Whether it is your career or the careers of your team members, it is an important part of every leader’s job to facilitate career development. Whether it is advancing within the current organization, other parts of the same company, or moving on to other companies or some entrepreneurial venture, there are certain steps that are important. It used to be that you had a mentor and he or she took responsibility for alerting you to opportunities and preparing you to take advantage of them. Although that still happens sometimes, the mantra now is, “you are responsible for your own career.” That may mean that your mentor has a more facilitative, supportive, coach-y role but is still very much a part of the process. Or, it may mean, “We are cutting back on all of our employee development programs so you are on your own. Tough luck!” Either way, it is wise to take charge of your own career. Waiting for things to happen is not going to get you there.

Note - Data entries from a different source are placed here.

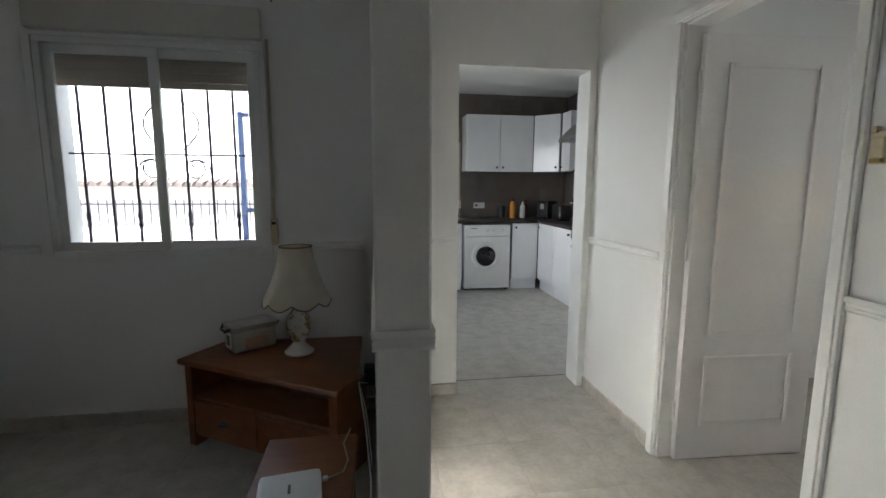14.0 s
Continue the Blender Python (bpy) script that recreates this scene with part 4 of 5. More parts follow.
# ---- side table with salt lamp ----
tb = thing("side_table", "dark brown wooden side table with turned legs beside the fireplace", "side table", pose(3.785, 0.312, 0, 0, 0, -8))
part("tabletop", box(bmesh.new(), -0.235, -0.155, 0.425, 0.215, 0.16, 0.447, 0.008, 3), BROWNW, tb)
part("apron", box(bmesh.new(), -0.2, -0.125, 0.365, 0.18, 0.13, 0.425, 0.002), BROWNW, tb)
leg_q = [(0.02, 0), (0.024, 0.02), (0.022, 0.06), (0.014, 0.09), (0.016, 0.22), (0.02, 0.29), (0.014, 0.32), (0.021, 0.34), (0.021, 0.38)]
for x in (-0.19, 0.17):
    for y in (-0.11, 0.115):
        part("leg", lathe(bmesh.new(), leg_q, 12, Matrix.Translation((x, y, 0))), BROWNW, tb, smooth=True)
for y in (-0.11, 0.115):
    part("stretcher", box(bmesh.new(), -0.18, y - 0.009, 0.06, 0.16, y + 0.009, 0.085, 0.003), BROWNW, tb)
for x in (-0.19, 0.17):
    part("stretcher", box(bmesh.new(), x - 0.009, -0.1, 0.06, x + 0.009, 0.105, 0.085, 0.003), BROWNW, tb)
sl = thing("salt_rock", "rough orange salt rock ornament on the side table", "ornament", pose(3.77, 0.30, 0.4475))
t = puff(0.1, 0.08, 0.105, 0.035, 0.0, cuts=6)
for v in t.verts:
    v.co += 0.013 * noise.noise_vector(v.co * 22)
    v.co.z = max(0.0, v.co.z)
part("rock", t, SALT, sl)
part("base", box(bmesh.new(), -0.03, -0.028, 0.0, 0.03, 0.028, 0.01, 0.003), BROWNW, sl)

# ---- corner television stand ----
tv = thing("television_stand", "reddish pine corner television stand with two drawers and open shelf", "television stand")
F1, F2 = Vector((2.349, 0.391, 0)), Vector((1.528, 0.877, 0))
fd = (F2 - F1).normalized()
fn_ = Vector((-fd.y, fd.x, 0))
if fn_.y < 0:
    fn_ = -fn_
top = [(2.349, 0.391), (1.528, 0.877), (1.445, 0.735), (1.445, 0.145), (2.203, 0.145)]
part("tabletop", prism(bmesh.new(), top, "z", 0.435, 0.462, 0.006), REDW, tv)


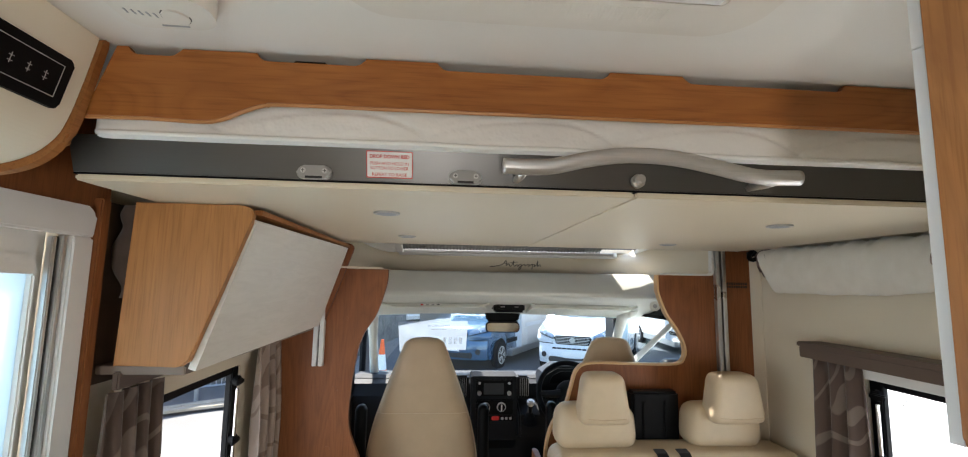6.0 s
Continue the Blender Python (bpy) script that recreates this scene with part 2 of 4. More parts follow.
def part(name, bm, material, parent, label="", smooth=False):
    """One mesh under a thing or a part; the bmesh is in the world's coordinates."""
    me = bpy.data.meshes.new(name)
    o = ORIGIN.get(parent, Vector((0, 0, 0)))
    bmesh.ops.recalc_face_normals(bm, faces=bm.faces)
    bmesh.ops.translate(bm, verts=bm.verts, vec=-o)
    bm.to_mesh(me)
    bm.free()
    if smooth:
        for p in me.polygons:
            p.use_smooth = True
    me.materials.append(material)
    ob = new(name, me)
    if parent:
        ob.parent = parent
    ORIGIN[ob] = o
    return tagged(ob, label)


def solid(name, bm, material, label, category="", kind="", group="", smooth=False):
    """A thing that is a single mesh."""
    return tagged(part(name, bm, material, None, "", smooth), label, category, group, kind)


def box(a, b, bevel=0.0, seg=2):
    bm = bmesh.new()
    bmesh.ops.create_cube(bm, size=1)
    a, b = Vector(a), Vector(b)
    c, d = (a + b) / 2, b - a
    for v in bm.verts:
        v.co = Vector((v.co.x * d.x, v.co.y * d.y, v.co.z * d.z)) + c
    if bevel:
        bmesh.ops.bevel(bm, geom=bm.edges[:], offset=min(bevel, 0.49 * min(abs(d.x), abs(d.y), abs(d.z))), segments=seg, affect="EDGES")
    return bm


def join(*bms):
    out = bmesh.new()
    for b in bms:
        me = bpy.data.meshes.new("t")
        b.to_mesh(me)
        b.free()
        out.from_mesh(me)
        bpy.data.meshes.remove(me)
    return out


def prism(pts, axis, lo, hi, bevel=0.0, seg=2):
    """A flat outline of 2D points drawn out along an axis from lo to hi."""
    bm = bmesh.new()

    def at(p, h):
        return {"x": (h, p[0], p[1]), "y": (p[0], h, p[1]), "z": (p[0], p[1], h)}[axis]
    va = [bm.verts.new(at(p, lo)) for p in pts]
    vb = [bm.verts.new(at(p, hi)) for p in pts]
    bm.faces.new(va)
    bm.faces.new(vb[::-1])
    n = len(pts)
    for i in range(n):
        bm.faces.new((va[i], vb[i], vb[(i + 1) % n], va[(i + 1) % n]))
    if bevel:
        rim = [e for e in bm.edges if (e.verts[0] in va and e.verts[1] in va) or (e.verts[0] in vb and e.verts[1] in vb)]
        bmesh.ops.bevel(bm, geom=rim, offset=bevel, segments=seg, affect="EDGES")
    return bm


def rounded(x0, y0, x1, y1, r, n=6):
    """Rounded rectangle; r is one radius or four (from x0,y0 on, anticlockwise)."""
    rs = r if isinstance(r, (tuple, list)) else (r,) * 4
    pts = []
    for (cx, cy, a0), q in zip(((x0, y0, 180), (x1, y0, 270), (x1, y1, 0), (x0, y1, 90)), rs):
        sx, sy = (1 if cx == x0 else -1), (1 if cy == y0 else -1)
        for i in range(n + 1 if q > 0 else 1):
            a = radians(a0 + 90 * i / n)
            pts.append((cx + sx * q + q * math.cos(a), cy + sy * q + q * math.sin(a)) if q > 0 else (cx, cy))
    return pts


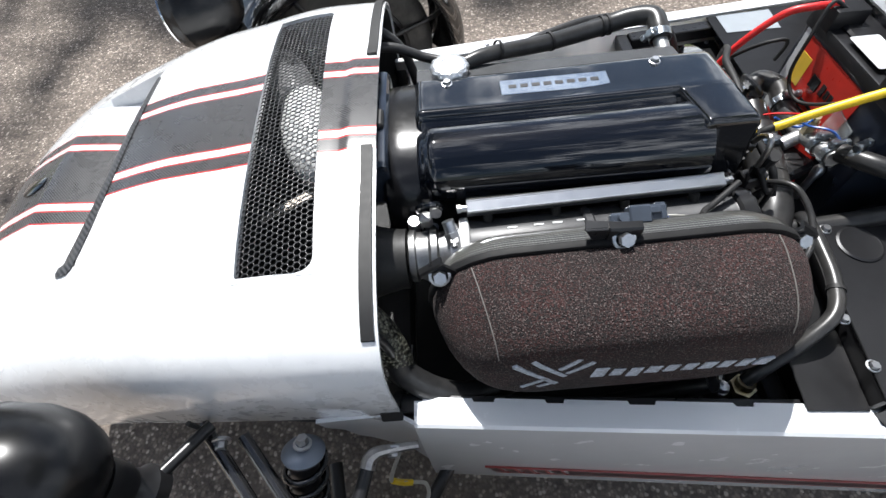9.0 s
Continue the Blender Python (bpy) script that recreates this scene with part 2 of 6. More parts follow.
def prism(bm, poly, d, bevel=0.0, seg=2):
    """Extrude a flat polygon (world points) by the vector d."""
    vs = [bm.verts.new(p) for p in poly]
    f = bm.faces.new(vs)
    r = bmesh.ops.extrude_face_region(bm, geom=[f])
    top = [v for v in r["geom"] if isinstance(v, bmesh.types.BMVert)]
    bmesh.ops.translate(bm, verts=top, vec=d)
    if bevel:
        es = list({e for v in vs + top for e in v.link_edges})
        bmesh.ops.bevel(bm, geom=es, offset=bevel, segments=seg, profile=0.6, affect="EDGES")


def rounded(cx, cy, sx, sy, r, n=5):
    """Points of a rounded rectangle in a plane."""
    out = []
    for k, (x, y) in enumerate(((1, 1), (-1, 1), (-1, -1), (1, -1))):
        for i in range(n + 1):
            a = math.pi / 2 * (k + i / n)
            out.append((cx + x * (sx / 2 - r) + r * math.cos(a), cy + y * (sy / 2 - r) + r * math.sin(a)))
    return out


def lerp_table(rows, x):
    """Smooth table: rows of (x, values...) in falling or rising x."""
    rows = sorted(rows)
    xs = [r[0] for r in rows]
    out = []
    for k in range(1, len(rows[0])):
        ys = [r[k] for r in rows]
        i = max(0, min(len(xs) - 2, sum(1 for v in xs if v <= x) - 1))
        h = xs[i + 1] - xs[i]
        t = min(1, max(0, (x - xs[i]) / h))
        m0 = (ys[i + 1] - ys[max(i - 1, 0)]) / (xs[i + 1] - xs[max(i - 1, 0)]) * h
        m1 = (ys[min(i + 2, len(xs) - 1)] - ys[i]) / (xs[min(i + 2, len(xs) - 1)] - xs[i]) * h
        out.append((2 * t**3 - 3 * t * t + 1) * ys[i] + (t**3 - 2 * t * t + t) * m0 + (3 * t * t - 2 * t**3) * ys[i + 1] + (t**3 - t * t) * m1)
    return out


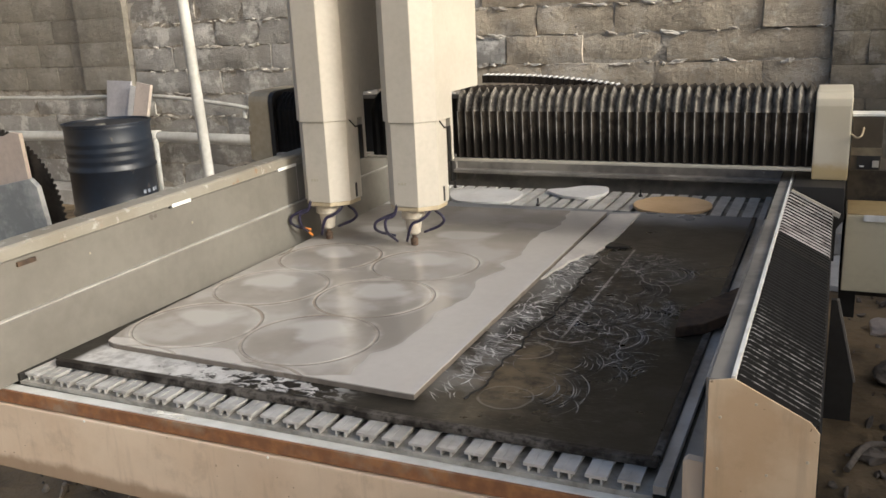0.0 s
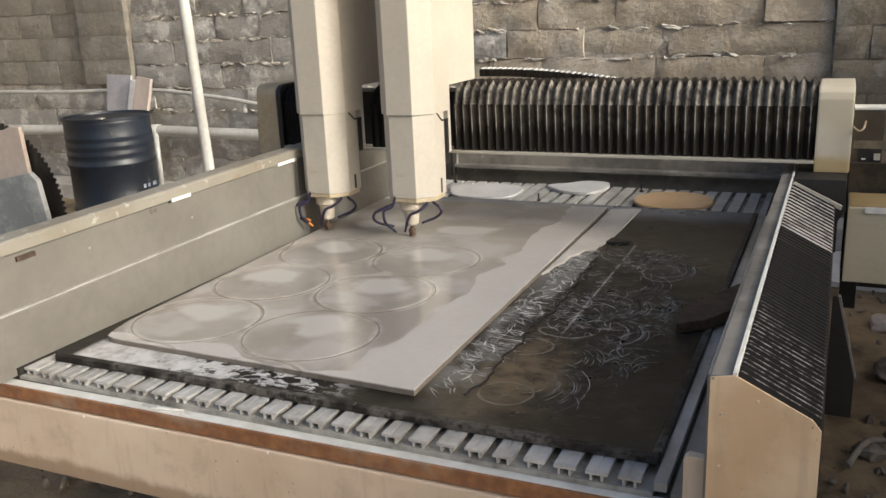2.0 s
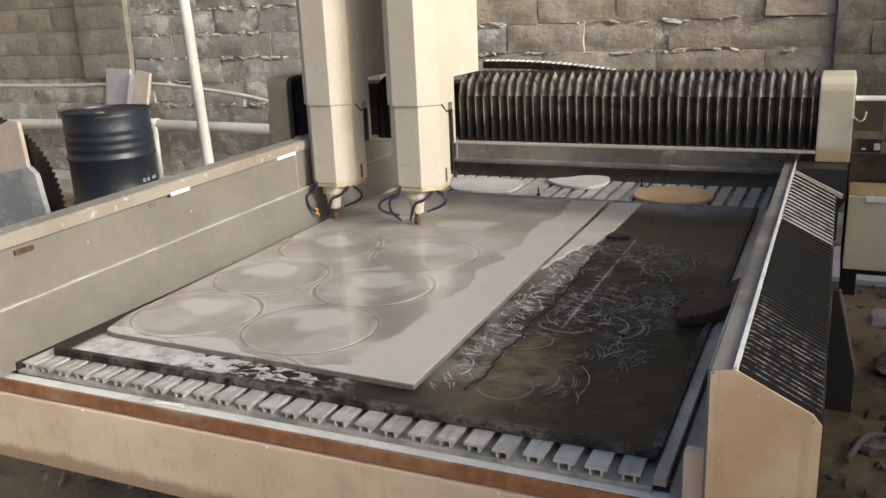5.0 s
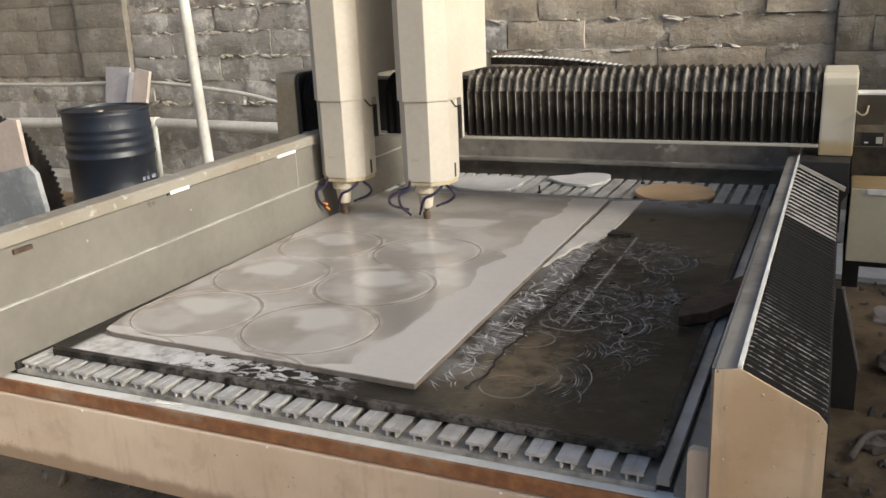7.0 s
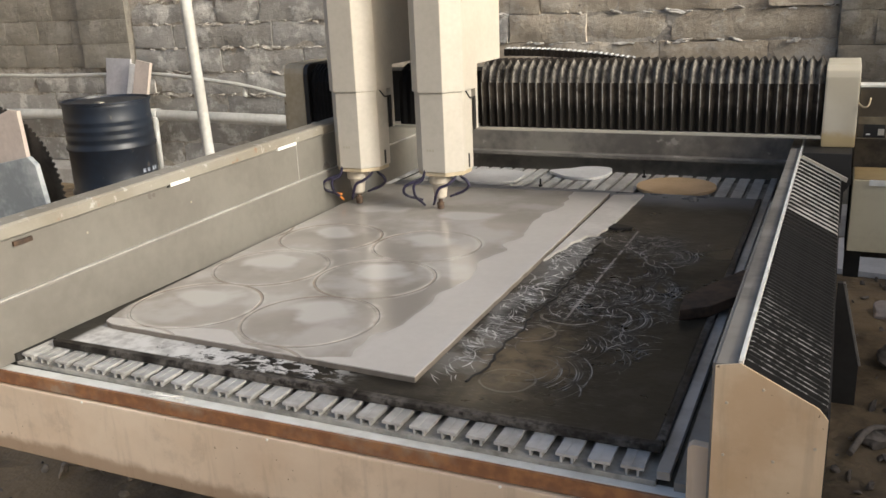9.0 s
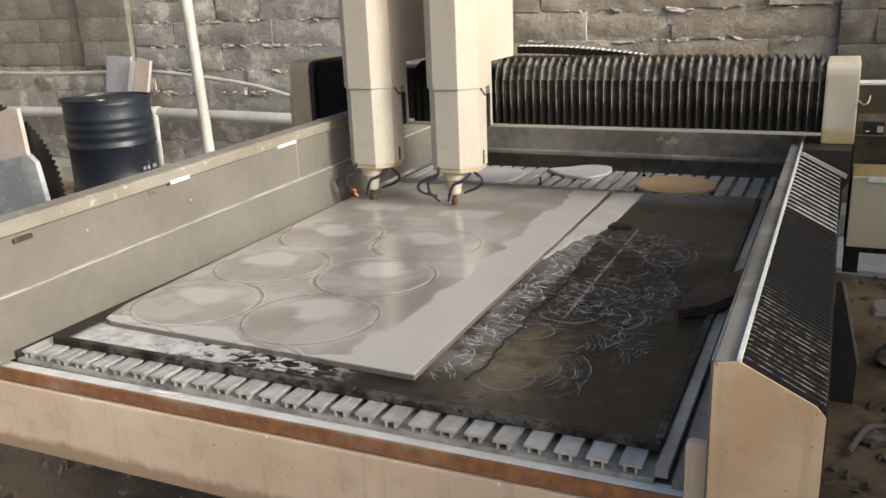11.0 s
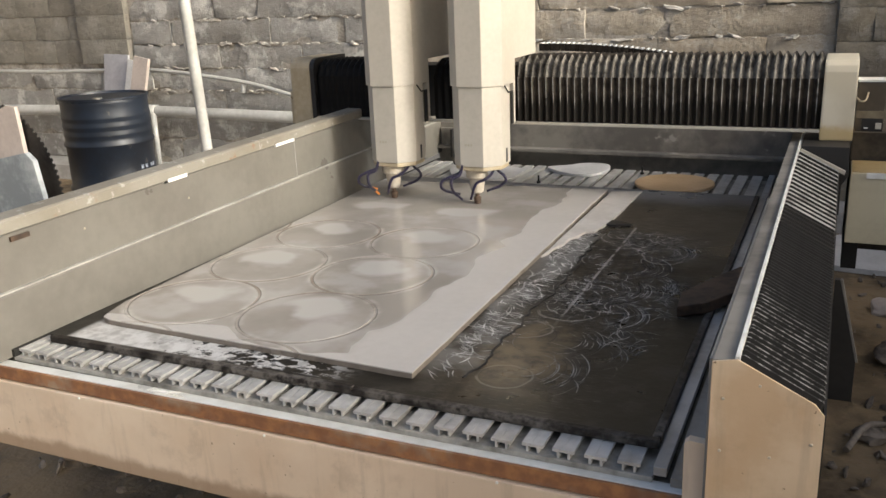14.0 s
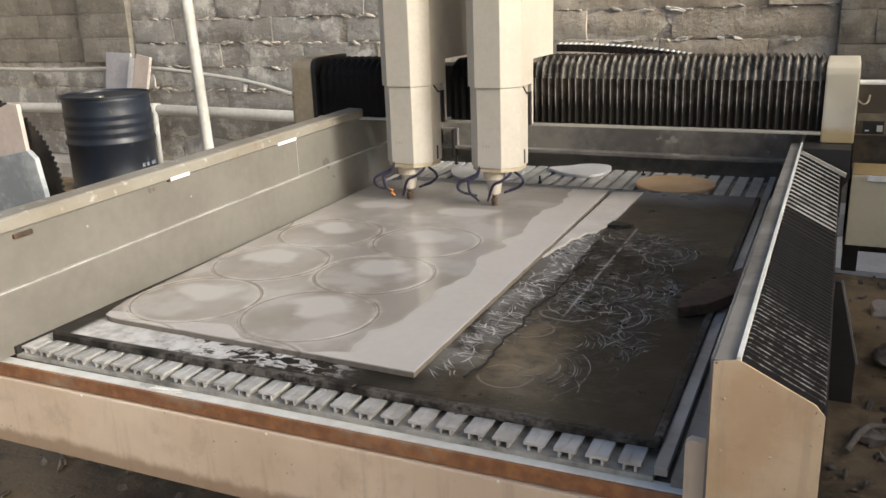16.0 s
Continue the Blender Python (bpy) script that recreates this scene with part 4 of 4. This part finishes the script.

Everyone has tips on how to manage your career
• “Turn Yourself into an Office Diplomat. Small gestures of courtesy and respect toward your reports can catapult your career upward.”
• “Take time to assess your skills, temperament, aptitudes, likes, dislikes, and natural gifts.” (Then do something to improve on them).
• Stay current. The things you learned in college will be obsolete by the time you get your next promotion. Be a constant learner.
• Don’t make enemies. You never know who will be making the decision about that next assignment.
• Be flexible. Don’t be afraid to take a lateral assignment if it allows you to acquire a new skill.
• The surest way to get in line for the next promotion is to do a good job in your current assignment.
• Toot your own horn. Don’t be a pest about it but document your accomplishments and make sure that they are acknowledged.
• Know what you really want. Don’t accept promotions just because they are promotions. Your career should be more than a job. Look for those opportunities that help you learn something that will propel you in the right direction.
• Have a plan (and a plan “B”). Think ahead a little bit. Hang out with people who look like they are doing the kind of work that you might want to do and find out more about them. Be willing to make modifications if your goals change.
• Don’t whine. Be willing to do some of the dirty work, at least your share. But, don’t be a doormat either. Insist on a reasonable helping of challenging assignments also.
• Learn to facilitate win/win conflict resolutions. Earn a reputation for being someone who can handle difficult people and situations and end up with a positive outcome.
• If your organization has a career development function in the Human Resources department, use it. Take advantage of the resources that you have available to you.
• Take a vacation. Really! People who work all the time and have no lives of their own tend to become stressed, cranky, and hard to work with. Hardly the kind of person I would want to bring onto my next big project.
• Network. Network. Network. The more people who know you, the more chances you have of hearing about that next step up.
• Etc., etc. etc.
And, every single source tells you, “People skills are just as important as (or more important than) technical skills or business know-how.” That’s where leadership training can really come in handy. Whether you are managing your own career or facilitating your team members’ careers, make sure that they get signed up for the kind of leadership training that emphasizes good, solid communication skills. People get sidelined more often for poor listening, poor conflict management, or being too brash or sarcastic than for mediocre performance. The ideal leadership training will include substantial emphasis on listening, constructive confrontation, and win/win conflict resolution. It will not treat these as superficial, throwaway concepts but will include lots of practice and feedback for participants. After the training, make sure that you (or your team members) get lots of support and follow up opportunities. To really learn a skill, you need to put it to use right away. And, you need to use it frequently and receive constructive feedback.
Most of all, listen, listen, listen. Being really tuned in to each and every conversation you have will help you in many ways. It helps you build those indispensable relationships that you will need as your career progresses. You will learn a lot about other jobs and what the challenges and rewards are. You will continue to improve your listening skills. And most importantly, you will be viewed as someone who listens. You cannot overstate how important that becomes when decision-making comes down to one or two possible candidates and you are the one who really listened during the interview. Listening is also one of the most important skills you will need in any leadership position. Leaders get good marks from their team members when they are perceived as good listeners.
There is an abundance of literature about career development out there. Read it. Much of it is common sense but when we are trying to plan a career, a little common sense is not a bad thing. This is not a big mystery but it does take some work, some planning, and a little courage.